Nathan Elowe, a Junior at Tufts and an Air Force cadet with MIT’s ROTC program has wanted to fly ever since reading “Peter Pan” as a kid. He names fighter jets like he’s giving a grocery list.
“F-16, F-15, A-10, F-22 — I want to fly a lot,” he said.
Keegan too, has been wanting to fly since forever. “One of my earliest dreams was to go to the Naval Academy, become a fighter pilot in the navy, all that fun stuff,” he said. “With any luck, both God and President Obama willing, I hope to fly F-35s. That’s a long shot in and of itself, and it all depends on what the Marine Corps needs. Whatever I end up doing, I’ll serve as best I can.”

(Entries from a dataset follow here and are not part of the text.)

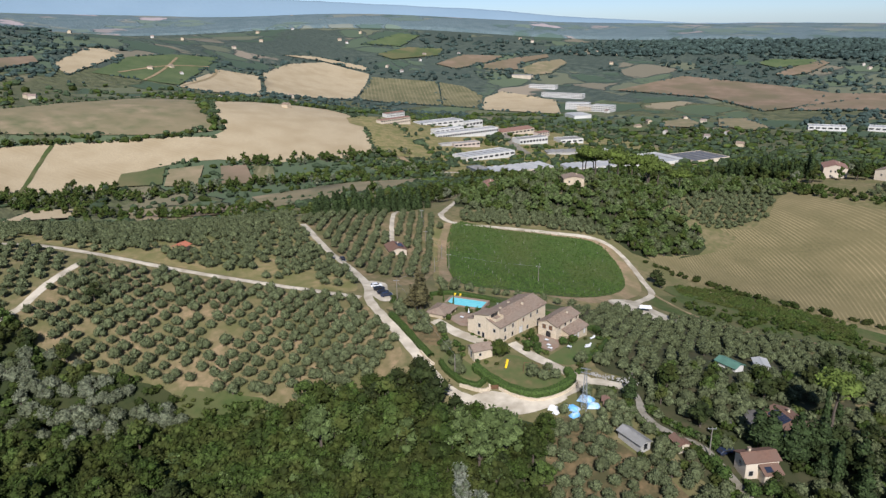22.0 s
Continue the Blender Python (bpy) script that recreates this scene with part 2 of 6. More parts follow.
M["pink_wall"] = mat("pinkish_plaster", (0.54, 0.44, 0.37), (0.47, 0.39, 0.33), 0.3, 0.9, (0.50, 0.42, 0.35), 0.06)
M["yellow_wall"] = mat("yellow_plaster", (0.62, 0.48, 0.16), (0.56, 0.43, 0.14), 0.3, 0.9)
M["brick_wall"] = mat("dark_red_brick", (0.26, 0.11, 0.085), (0.21, 0.09, 0.07), 0.4, 0.9)
M["steel_blue"] = mat("blue_grey_glazing", (0.06, 0.085, 0.10), (0.08, 0.10, 0.12), 0.3, 0.3, spec=0.5)
M["dark_roof"] = mat("dark_panelled_roof", (0.10, 0.105, 0.11), (0.14, 0.14, 0.145), 0.2, 0.6, (0.12, 0.12, 0.125), 0.05)
M["white_metal"] = mat("white_metal_roof", (0.66, 0.67, 0.67), (0.56, 0.57, 0.57), 0.1, 0.6, (0.60, 0.61, 0.61), 0.03)
M["brown_tile"] = mat("brown_roof_tiles", (0.20, 0.11, 0.075), (0.14, 0.08, 0.055), 1.6, 0.9, (0.17, 0.105, 0.075), 0.3, 0.05, detail=6)
M["tile"] = mat("weathered_roof_tiles", (0.32, 0.235, 0.17), (0.16, 0.115, 0.085), 1.6, 0.9, (0.25, 0.195, 0.145), 0.3, 0.06, detail=8, stretch=(2.5, 0.7, 4))
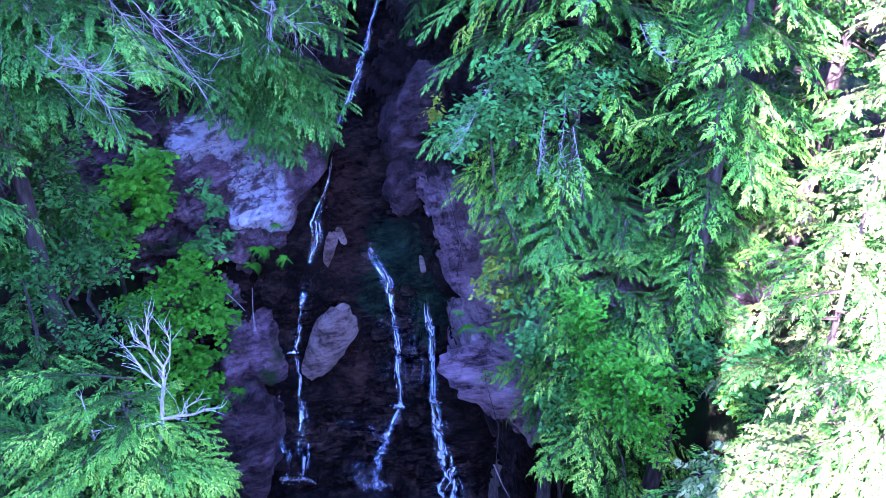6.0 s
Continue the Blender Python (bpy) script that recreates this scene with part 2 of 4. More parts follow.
RIDGE_STOPS = [(0.4, (0.0162, 0.0108, 0.0142)), (0.52, (0.115, 0.0716, 0.0936)), (0.64, (0.311, 0.203, 0.255)), (0.88, (0.567, 0.419, 0.51))]
LEFT_ROCK = rock_material("shoulder_rock", DRY_STOPS, 0.75, 1.0, moss=0.12, bleached=(((-3.75, 16.2, 8.75), (0.6, 2.0, 0.95)), ((-4.7, 17.0, 9.7), (0.9, 2.0, 0.38)), ((-3.5, 16.2, 8.1), (0.45, 2.0, 0.5)), ((-3.95, 16.4, 5.3), (0.4, 2.0, 0.25), RIDGE_STOPS)), shade_z=(4.6, 10.4))
RIGHT_ROCK = rock_material("ridge_rock", RIDGE_STOPS, 0.7, 1.2, shade_z=(4.6, 9.3))
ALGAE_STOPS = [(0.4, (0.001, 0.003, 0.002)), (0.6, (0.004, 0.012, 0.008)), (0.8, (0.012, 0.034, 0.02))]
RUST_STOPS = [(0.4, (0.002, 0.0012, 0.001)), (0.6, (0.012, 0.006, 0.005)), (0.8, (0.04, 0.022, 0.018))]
# wet rock, its colour lowered further to carry the gorge's shade
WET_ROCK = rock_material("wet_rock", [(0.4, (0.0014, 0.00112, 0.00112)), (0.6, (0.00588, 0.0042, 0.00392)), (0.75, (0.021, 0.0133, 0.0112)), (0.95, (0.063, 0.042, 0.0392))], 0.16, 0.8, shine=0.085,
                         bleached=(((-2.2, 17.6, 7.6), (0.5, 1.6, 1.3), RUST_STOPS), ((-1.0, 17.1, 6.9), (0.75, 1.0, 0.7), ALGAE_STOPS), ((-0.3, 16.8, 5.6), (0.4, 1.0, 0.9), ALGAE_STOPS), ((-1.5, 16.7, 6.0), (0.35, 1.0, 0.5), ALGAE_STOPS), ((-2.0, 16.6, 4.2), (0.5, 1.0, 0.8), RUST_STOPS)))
BOULDER_ROCK = rock_material("boulder_rock", [(0.4, (0.0156, 0.0104, 0.0091)), (0.54, (0.091, 0.0546, 0.0468)), (0.66, (0.247, 0.163, 0.15)), (0.9, (0.442, 0.325, 0.299))], 0.55, 1.0, 1.6)
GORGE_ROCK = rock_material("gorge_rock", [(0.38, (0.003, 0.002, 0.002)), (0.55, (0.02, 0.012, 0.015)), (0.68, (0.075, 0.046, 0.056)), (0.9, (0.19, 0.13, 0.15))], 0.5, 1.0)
SOIL = rock_material("forest_soil", [(0.35, (0.006, 0.005, 0.0035)), (0.6, (0.014, 0.011, 0.008)), (0.85, (0.03, 0.025, 0.016))], 0.9, 1.0, 1.5, moss=0.6)
BARK = wood_material("bark", (0.02, 0.015, 0.014), (0.075, 0.06, 0.055))
TWIG = wood_material("twig_bark", (0.03, 0.02, 0.016), (0.09, 0.065, 0.05), 20)
DEADWOOD = wood_material("dead_wood", (0.172, 0.148, 0.156), (0.359, 0.32, 0.328), 20)
BLEACHED = wood_material("bleached_wood", (0.24, 0.21, 0.21), (0.52, 0.48, 0.47), 20)
WATER = water_material("falling_water", 0.4, 2.2, 2.6, 0.9, 0.55)
VEIL = water_material("water_veil", 0.48, 9.0, 1.8, 0.4, 0.55)
FOAM_DROPS = wood_material("foam", (0.4, 0.44, 0.6), (0.7, 0.74, 0.9), 30)


# ---- mesh helpers ----
def mesh_from(name, verts, faces, mats, smooth=False, slots=None, uv=None):
    me = bpy.data.meshes.new(name)
    me.from_pydata([tuple(v) for v in verts], [], [tuple(f) for f in faces])
    for m in (mats if isinstance(mats, (list, tuple)) else [mats]):
        me.materials.append(m)
    if smooth:
        me.polygons.foreach_set("use_smooth", [True] * len(me.polygons))
    if slots is not None:
        me.polygons.foreach_set("material_index", slots)
    if uv is not None:
        layer = me.uv_layers.new(name="flow")
        for loop in me.loops:
            layer.data[loop.index].uv = uv[loop.vertex_index]
    me.update()
    return me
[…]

Moyer, on the other hand, would like to stay on the ground. A double major in Courses 2 and 17 and an Army ROTC cadet, he plans on combining his MIT degree with his interest in tanks. “Mechanical Engineering gives me the mechanical background to understand how [tanks] work and political science helps me understand how they would be implemented,” he said.
Moyer enjoyed reading about military history at a young age and found a special interest in these giant vehicles that would battle along the Eastern Front of World War II. Now, his goal is to join a high tech division in Colorado, where he could be in charge of a platoon of armored vehicles.

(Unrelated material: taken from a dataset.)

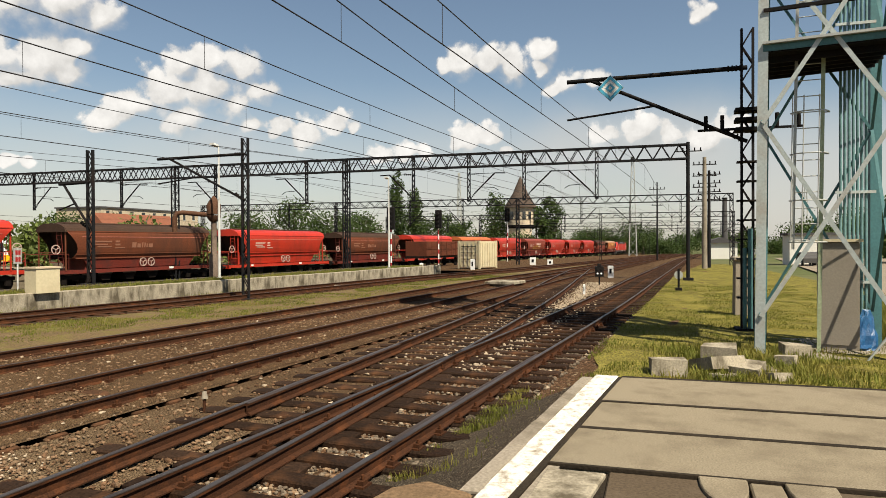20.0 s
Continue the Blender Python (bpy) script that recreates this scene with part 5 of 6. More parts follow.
dwarf_signal(-10.5, 21.65, 0.05, "small black ground signal at the low platform", 10)
dwarf_signal(37.7, 3.0, -0.2, "small black ground signal between diverging tracks", -80, 1.0)
rs = thing("round_target", "small round white and black marker on a post", "railway sign", pose(34.5, -0.9, -0.2))
part("post", Shape().tube([(0, 0, -0.1), (0, 0, 1.0)], 0.05, 8).box(-0.15, 0.15, -0.15, 0.15, -0.1, 0.12), M["black"], rs)
part("target", Shape().disc((-0.06, 0, 0.72), (1, 0, 0), 0.2, 0.05, 24), M["sig_grey"], rs)
part("target_stripe", Shape().box(-0.1, -0.085, -0.05, 0.05, 0.46, 0.98), M["black"], rs)
def marker(x, y, w, h, label, mat="white"):
    g = thing("track_marker", label, "track marker", pose(x, y, -0.22 + FALL(x)), group="white markers in the yard")
    part("stone", Shape().box(-0.08, 0.08, -w / 2, w / 2, -0.05, h, c=0.03), M[mat], g)
    part("mark", Shape().box(-0.09, -0.084, -w * 0.2, w * 0.2, h * 0.35, h * 0.75), M["black"], g)


marker(47.5, 3.05, 0.36, 0.8, "white painted trackside cabinet")
marker(30.9, 3.1, 0.09, 0.46, "short white stake between the rails")
marker(82, 14.3, 0.7, 0.9, "low white marker board")
marker(79, 11.8, 0.6, 0.7, "low white marker board")
marker(62, 16.4, 0.35, 1.0, "white stump beside the container")
marker(58, 20.0, 0.3, 0.7, "white stump in the grass")
def light_signal(x, y, h, label):
    g = thing("light_signal", label, "railway signal", pose(x, y, -0.2), group="yard signals")
    part("mast", Shape().tube([(0, 0, -0.1), (0, 0, h - 1.6)], 0.06, 10), M["white"], g)
    for k in range(4):
        part("mast_band", Shape().tube([(0, 0, 0.4 + k * 0.9), (0, 0, 0.8 + k * 0.9)], 0.066, 10), M["sig_red"], g)
    part("head", Shape().box(-0.16, 0.16, -0.28, 0.28, h - 1.7, h, c=0.06), M["black"], g)
    for k in range(4):
        part("visor", Shape().tube([(-0.15, 0, h - 1.5 + k * 0.38), (-0.42, 0, h - 1.5 + k * 0.38)], 0.12, 10), M["black"], g)
    part("ladder", Shape().tube([(0.25, -0.15, 0), (0.25, -0.15, h - 1.7)], 0.02, 5).tube([(0.25, 0.15, 0), (0.25, 0.15, h - 1.7)], 0.02, 5), M["black"], g)


light_signal(60.5, 19.2, 5.3, "black yard signal on a red and white mast")
light_signal(49.0, 19.3, 5.0, "black yard signal on a red and white mast")
light_signal(85.0, 18.0, 6.6, "tall black yard signal beside the container")

# things on the grass and ballast
sp = thing("marker_post", "thin rusty post with a small plate beside the track", "post", pose(-2.8, 21.7, -0.2))
part("stake", Shape().tube([(0, 0, -0.1), (0, 0, 1.3)], 0.022, 6), M["rust"], sp)
part("plate", Shape().box(-0.07, 0.07, -0.03, 0.03, 0.95, 1.2), M["brick_red"], sp)
for x, y, h in ((8.15, 5.85, 0.16),):
    g = thing("ballast_peg", "short rusted peg with a pale cap in the ballast", "peg", pose(x, y, -0.22))
    part("stem", Shape().tube([(0, 0, -0.05), (0.02, 0, h + 0.06)], 0.022, 6), M["rust"], g)
    part("cap", Shape().tube([(0.02, 0, h + 0.03), (0.03, 0.01, h + 0.13)], [0.045, 0.03], 7), M["concrete"], g)
stump = thing("cut_stump", "black stub of a cut pipe in the ballast", "stub", pose(3.2, 10.15, -0.22))
part("pipe", Shape().tube([(0, 0, -0.1), (0.02, 0, 0.34)], [0.1, 0.11], 10), M["rubber"], stump)
st2 = thing("rusty_box", "small rusty box beside a torn cable", "box", pose(4.7, 9.65, -0.22, 0, 0, 15))
part("case", Shape().box(-0.16, 0.16, -0.13, 0.13, 0, 0.25, c=0.03), M["rust"], st2)
part("foot", Shape().box(-0.06, 0.06, -0.06, 0.06, -0.1, 0.0), M["rust"], st2)
st3 = thing("loose_plate", "bent dark sheet lying on the ballast", "metal sheet", pose(4.0, 10.1, -0.12, 6, -4, -8))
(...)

There is downtime for the ROTC students, too. Every spring, Army, Navy and Air Force host a formal ball.
On March 6, students and their dates gathered at the Hyatt Regency for a evening of food and ceremony. After the color guard’s presentation of the colors, the assembly offered their formal toasts to the colors, the commander-in-chief, and chiefs of the specific services.

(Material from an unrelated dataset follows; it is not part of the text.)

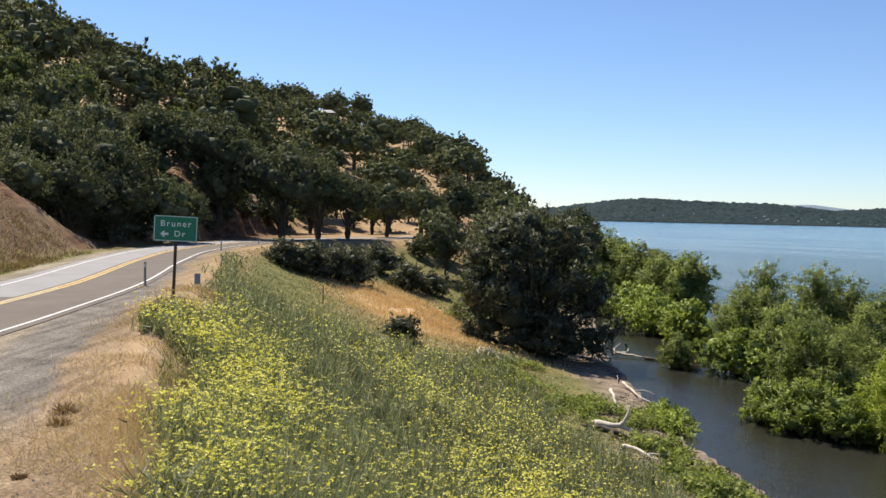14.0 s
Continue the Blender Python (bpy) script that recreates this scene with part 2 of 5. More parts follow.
M = {
    "ground": ground_material(),
    "water": water_material(),
    # distance haze is put into these forest and scrub colours as blue
    "mountain": forest_material("hazy_mountain_forest", (0.019, 0.037, 0.055), (0.045, 0.066, 0.078), 0.06, (0.023, 0.042, 0.070)),
    "low_hill": forest_material("hazy_low_hill_forest", (0.014, 0.026, 0.033), (0.034, 0.047, 0.047), 0.07),
    # pale blue of the air between, painted onto the ridge
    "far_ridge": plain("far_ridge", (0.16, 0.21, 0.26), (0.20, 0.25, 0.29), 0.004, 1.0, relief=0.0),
    "meadow": plain("clearing_grass", (0.13, 0.155, 0.125), (0.20, 0.215, 0.17), 0.02, 0.95, relief=0.2),
    "asphalt": plain("asphalt", (0.094, 0.077, 0.063), (0.136, 0.113, 0.094), 0.5, 0.9, relief=0.5, distance=0.006, fine=60),
    "pale_asphalt": plain("pale_asphalt", (0.20, 0.195, 0.195), (0.27, 0.262, 0.26), 0.5, 0.9, relief=0.4, distance=0.006, fine=60),
    "white_paint": plain("white_road_paint", (0.44, 0.43, 0.42), (0.66, 0.65, 0.63), 1.5, 0.7, relief=0.2),
    "yellow_paint": plain("yellow_road_paint", (0.36, 0.235, 0.07), (0.52, 0.36, 0.13), 1.5, 0.7, relief=0.2),
    "worn_paint": plain("worn_yellow_paint", (0.30, 0.25, 0.16), (0.52, 0.45, 0.30), 4.0, 0.85, relief=0.3),
    "willow": leafy("willow_leaves", (0.165, 0.212, 0.038), (0.385, 0.45, 0.09), 0.48, (0.48, 0.53, 0.19)),
    "willow_far": leafy("grey_willow_leaves", (0.092, 0.123, 0.040), (0.210, 0.250, 0.086), 0.46, (0.34, 0.37, 0.18)),
    "broad": leafy("broad_leaves", (0.125, 0.172, 0.038), (0.285, 0.345, 0.086), 0.38, (0.47, 0.51, 0.24)),
    "weeds": leafy("weed_leaves", (0.15, 0.195, 0.055), (0.31, 0.35, 0.115), 0.46, (0.47, 0.50, 0.23)),
    "oak": leafy("oak_leaves", (0.084, 0.099, 0.056), (0.150, 0.164, 0.090), 0.30, (0.205, 0.212, 0.120), 0.05),
    "olive_oak": leafy("olive_oak_leaves", (0.094, 0.118, 0.050), (0.170, 0.198, 0.086), 0.32, (0.220, 0.245, 0.115), 0.03),
    # glints on waxy leaves are put into the pale tip colour
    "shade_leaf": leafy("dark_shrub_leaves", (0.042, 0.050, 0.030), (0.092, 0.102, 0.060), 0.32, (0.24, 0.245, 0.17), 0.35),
    "dark_oak": leafy("dark_oak_leaves", (0.056, 0.067, 0.041), (0.102, 0.114, 0.066), 0.30, (0.150, 0.160, 0.092), 0.05),
    "bark": plain("bark", (0.045, 0.035, 0.026), (0.12, 0.095, 0.07), 3.0, 0.95, relief=0.8, distance=0.03),
    "bleached": plain("bleached_wood", (0.40, 0.35, 0.28), (0.68, 0.61, 0.51), 3.0, 0.85, relief=0.5, distance=0.01),
    "grey_twig": plain("grey_twig", (0.14, 0.11, 0.08), (0.26, 0.22, 0.17), 4.0, 0.9),
    "dark_twig": plain("dark_twig", (0.06, 0.045, 0.034), (0.14, 0.11, 0.085), 4.0, 0.9),
    "sign_green": plain("sign_green", (0.0, 0.155, 0.082), (0.0, 0.185, 0.10), 3.0, 0.45, relief=0.05, spec=0.5),
    "sign_white": plain("sign_white", (0.62, 0.68, 0.66), (0.75, 0.8, 0.78), 5.0, 0.45, relief=0.05),
    "post_wood": plain("post_wood", (0.055, 0.035, 0.025), (0.11, 0.075, 0.05), 6.0, 0.9),
    "rust": plain("rusty_steel", (0.07, 0.04, 0.03), (0.15, 0.09, 0.06), 12.0, 0.8, 0.3),
    "grey_plastic": plain("grey_plastic", (0.20, 0.19, 0.18), (0.30, 0.28, 0.27), 6.0, 0.6),
    "white_plastic": plain("white_plastic", (0.7, 0.68, 0.62), (0.82, 0.8, 0.75), 6.0, 0.5),
    "gelcoat": plain("white_gelcoat", (0.78, 0.78, 0.77), (0.85, 0.85, 0.84), 2.0, 0.25, relief=0.02, spec=0.5),
    "navy": plain("navy_gelcoat", (0.02, 0.025, 0.05), (0.03, 0.04, 0.07), 2.0, 0.25, relief=0.02, spec=0.5),
    "foam": plain("foam", (0.72, 0.76, 0.78), (0.92, 0.93, 0.94), 1.2, 0.9, relief=0.6, distance=0.1),
    "dark_glass": plain("dark_glass", (0.01, 0.012, 0.015), (0.02, 0.022, 0.025), 2.0, 0.08, relief=0.0, spec=0.6),
    "blue_plate": plain("blue_plate", (0.18, 0.24, 0.30), (0.24, 0.30, 0.36), 6.0, 0.8),
    "stone": plain("loose_stone", (0.16, 0.145, 0.13), (0.34, 0.31, 0.28), 9.0, 0.9),
    "house_wall": plain("house_wall", (0.46, 0.47, 0.48), (0.62, 0.63, 0.64), 0.05, 0.8, relief=0.0),
    "house_roof": plain("house_roof", (0.20, 0.205, 0.21), (0.34, 0.345, 0.35), 0.05, 0.8, relief=0.0),
    "wrack": leafy("wrack_sticks", (0.045, 0.034, 0.025), (0.15, 0.115, 0.085), 0.0, (0.46, 0.40, 0.32)),
    "straw": leafy("dry_grass_blades", (0.36, 0.245, 0.145), (0.54, 0.41, 0.26), 0.3, (0.68, 0.57, 0.41)),
    "bank_grass": leafy("bank_grass_blades", (0.12, 0.072, 0.045), (0.235, 0.155, 0.090), 0.25, (0.42, 0.305, 0.185)),
    "russet_weed": leafy("russet_weed_stems", (0.055, 0.028, 0.019), (0.135, 0.070, 0.042), 0.2, (0.30, 0.19, 0.11)),
    "verge_grass": leafy("verge_grass_blades", (0.105, 0.095, 0.045), (0.20, 0.18, 0.085), 0.3, (0.36, 0.30, 0.17)),
    "rusty_grass": leafy("rusty_grass_blades", (0.42, 0.27, 0.15), (0.64, 0.455, 0.27), 0.3, (0.74, 0.60, 0.42)),
    "green_grass": leafy("green_grass_blades", (0.10, 0.112, 0.048), (0.205, 0.21, 0.098), 0.34, (0.36, 0.34, 0.18)),
    "stem": leafy("mustard_stems", (0.070, 0.084, 0.050), (0.215, 0.235, 0.150), 0.36, (0.46, 0.46, 0.32)),
    "flower": leafy("mustard_flowers", (0.56, 0.52, 0.075), (0.76, 0.71, 0.13), 0.35, (0.88, 0.85, 0.34)),
}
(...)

One of the tables in the room was empty, a tradition to remember those missing or captured in battle. The glasses were turned over and salt was sprinkled as a symbol of the tears shed by families for their lost sons and daughters. A single red rose in a vase signified the blood shed — the ultimate sacrifice for one’s country. For the entire dinner, the POW/MIA table remained in the center of the dining room as a solemn reminder.